A divorce is never easy. It’s a huge change, and it can be hard to adjust. This is even more true when the marriage doesn’t end on good terms and leads to a hard divorce.
However, as hard as it may be for you, it can often be even harder if there are children involved. Young children may not fully understand what is happening, which could lead to feelings of confusion. Older children may lash out.
It doesn’t matter how old your children are or how they take the news – it’s your duty as their parent to support them during this difficult time. Keep reading to learn how you can do this.
Get a lawyer
Getting a lawyer may be the best thing for you and your children. Firstly, it will mean that you won’t need to be as hands-on in the divorce, meaning you will have more time to focus on your children.
Secondly, it can mean less conflict between you and your ex-spouse. And finally, it can also mean that the children’s best interests are considered when it comes to custody and maintenance battles.
Ideally, you should work with a company specializing in family law, such as Skyview Law in Yakima.
Talk to them
Some parents want to shield their children from divorce, which means that they end up entirely avoiding the subject. While these actions may come from good intentions, your children likely need to talk through what they are feeling.
Talking to friends and family is important, and your children should learn this at a young age.

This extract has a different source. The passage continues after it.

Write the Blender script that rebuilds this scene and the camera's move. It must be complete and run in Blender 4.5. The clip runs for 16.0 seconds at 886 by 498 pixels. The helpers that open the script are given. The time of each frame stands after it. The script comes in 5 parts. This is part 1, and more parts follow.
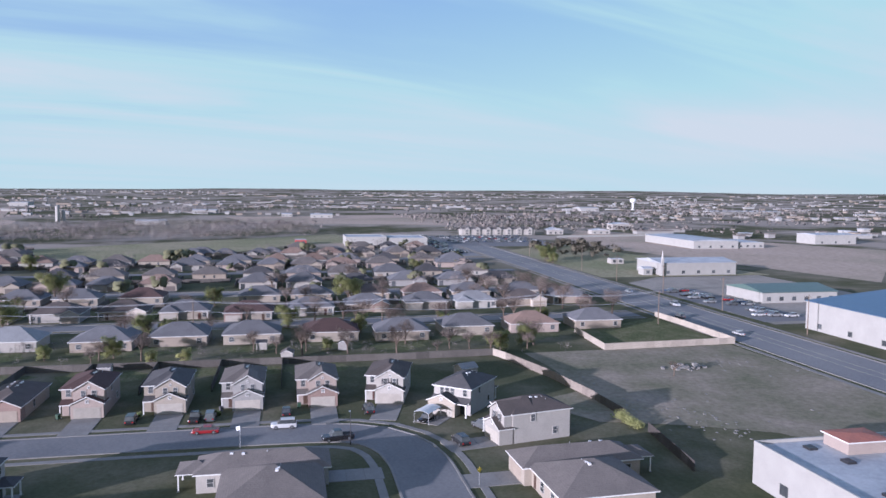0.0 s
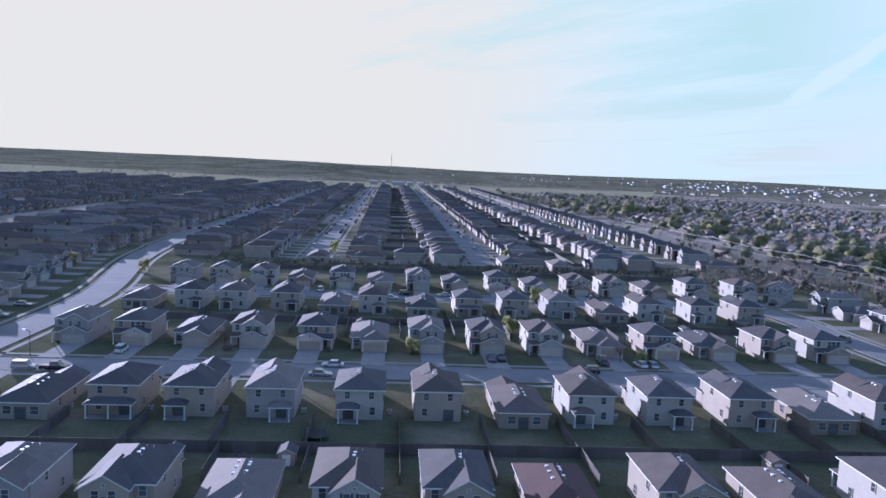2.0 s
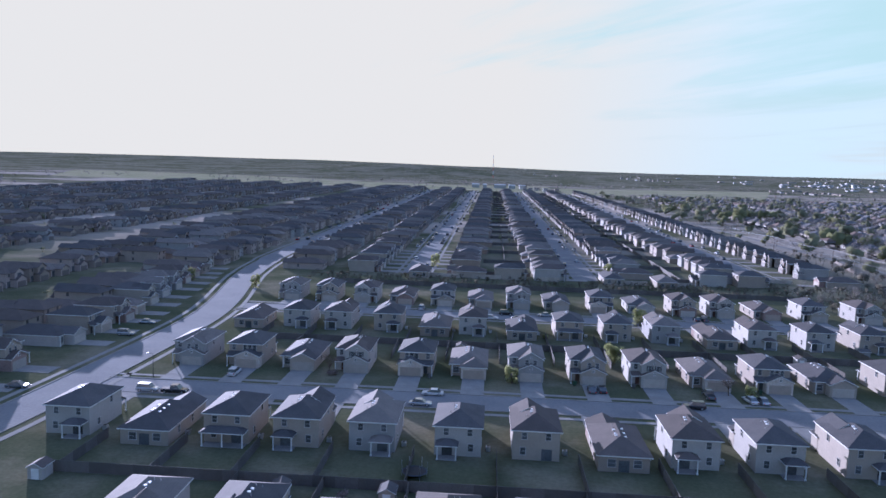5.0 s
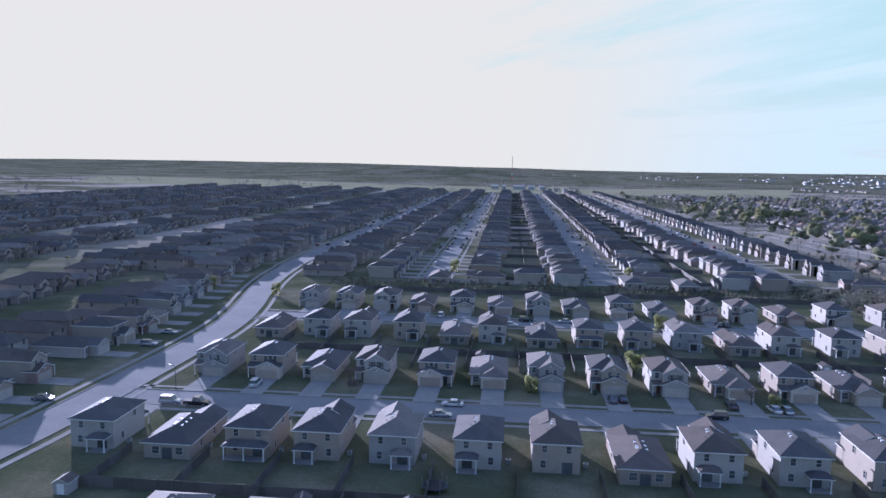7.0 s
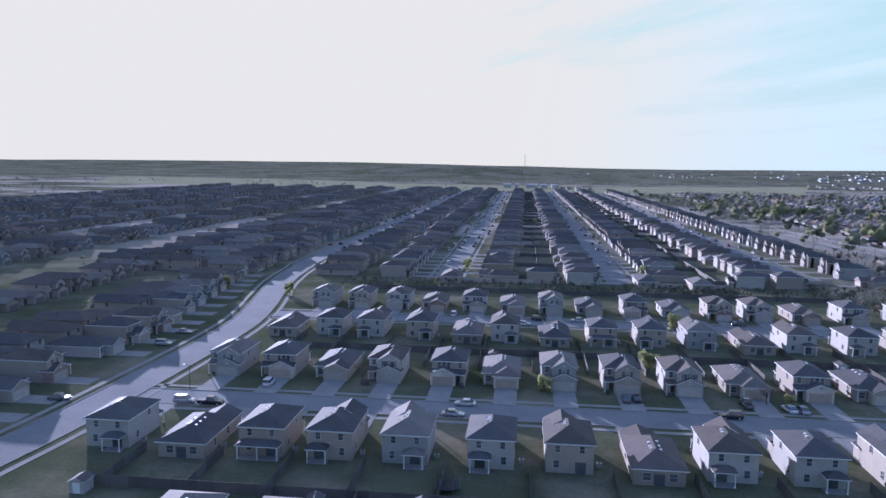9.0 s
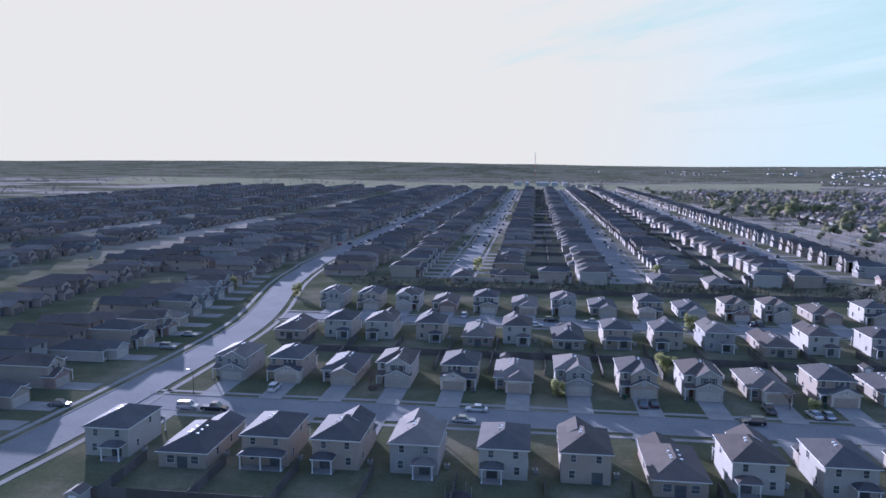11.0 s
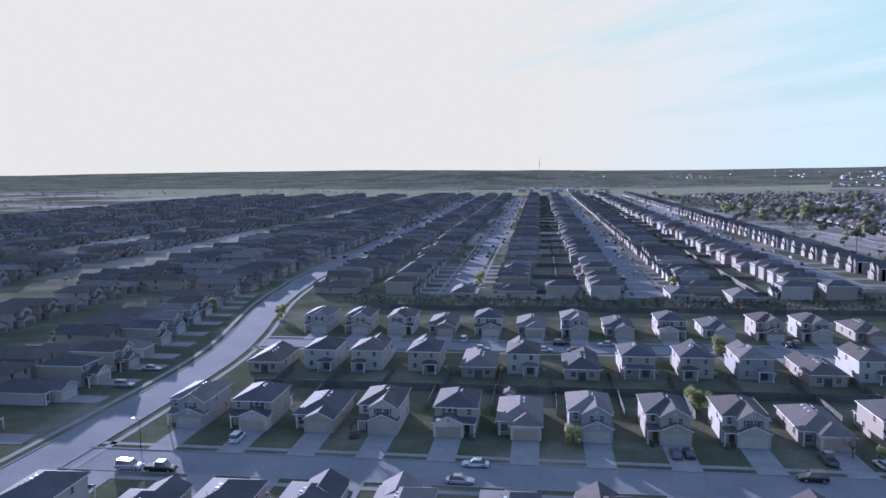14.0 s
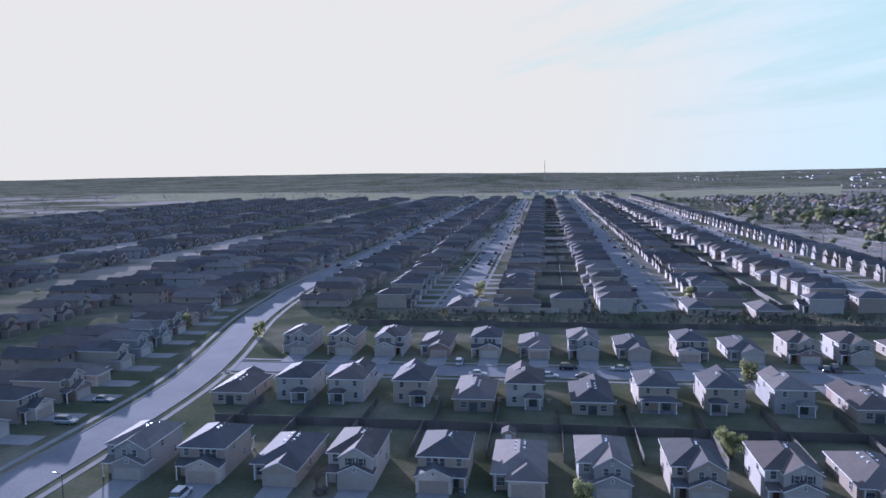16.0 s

However, keep in mind that they should be the focus when you are talking to them – you shouldn’t give them too many details about the divorce, and you certainly shouldn’t badmouth their other parent.
Have them see a professional
As much as you may want to be there for your child, you might not always have the necessary skills to understand the complexity of their emotions, especially during a time when you’re struggling with your own.
If you have tried to support your child but you realize that it’s not working, you should consider having them talk to a professional so that they can get the help they need.
You might be wondering if your child can benefit from counseling, and the truth is that there’s no way of knowing unless you try it.
You need to accept that this will be a tough time for your child. They may be hurt and angry, and if they are unable to put those feelings into words, they may lash out.
You should try to be more understanding of their experience instead of simply focusing on your own. Also, try not to take anything that they say too personally; they likely don’t mean it.
Of course, there should still be boundaries and you shouldn’t allow them to get away with whatever they want just because they are struggling. But you also shouldn’t take your emotions out on them. It’s a tough balance, but you’ll need to work on it together.